There is one edge case, and that is when $k=1$. With this value of $k$, the center is at $(-1, -1)$, but its radius is $\frac{2(1)-1}{2(1)} = \frac{1}{2}$. This means the circle doesn’t even cross into the first quadrant, and its “area under the circle” is 0. However, with our formula, we get an imaginary value. With $k=1$, the expected value is just the area under the bigger circle. So during implementation, we will set it aside.

Implementation

Given that we have a formula, it is straightforward to convert this into code.

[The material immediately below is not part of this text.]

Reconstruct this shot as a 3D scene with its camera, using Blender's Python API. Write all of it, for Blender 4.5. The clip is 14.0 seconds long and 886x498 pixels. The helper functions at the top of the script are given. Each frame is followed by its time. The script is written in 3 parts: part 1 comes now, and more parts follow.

Since the problem is only asking for 5 decimal places, we do not need to worry about floating point inaccuracies when calculating the arc cosine and square root.

import math

def upper_circle(k):
    radius = (2 * k + 1) / (2 * k)
    intercept = (math.sqrt(4 * k * k + 4 * k - 3) - 2) / (2 * k)
    theta = math.acos(1 - (intercept / radius) ** 2)
    area = 0.5 * (intercept ** 2 + theta * radius ** 2 - intercept * math.sqrt(2 * radius * radius - intercept ** 2))
    return area

def lower_circle(k):
    radius = (2 * k - 1) / (2 * k)
    intercept = (math.sqrt(4 * k * k - 4 * k - 3) - 2) / (2 * k)
    theta = math.acos(1 - (intercept / radius) ** 2)
    area = 0.5 * (intercept ** 2 + theta * radius ** 2 - intercept * math.sqrt(2 * radius * radius - intercept ** 2))
    return area

maxK = 10 ** 5
total = upper_circle(1)
for k in range(2, maxK + 1):
    total += k * (upper_circle(k) - lower_circle(k))
print(f'{total:.5f}')

print(end - start, 'seconds.')

Running this relatively short piece of code, we get

157055.80999
0.16836764101753943 seconds.

Therefore, the number of points we expect to score is 157055.80999. Most of this problem was finding a formula for the area we need using some geometry rules and other area formulae.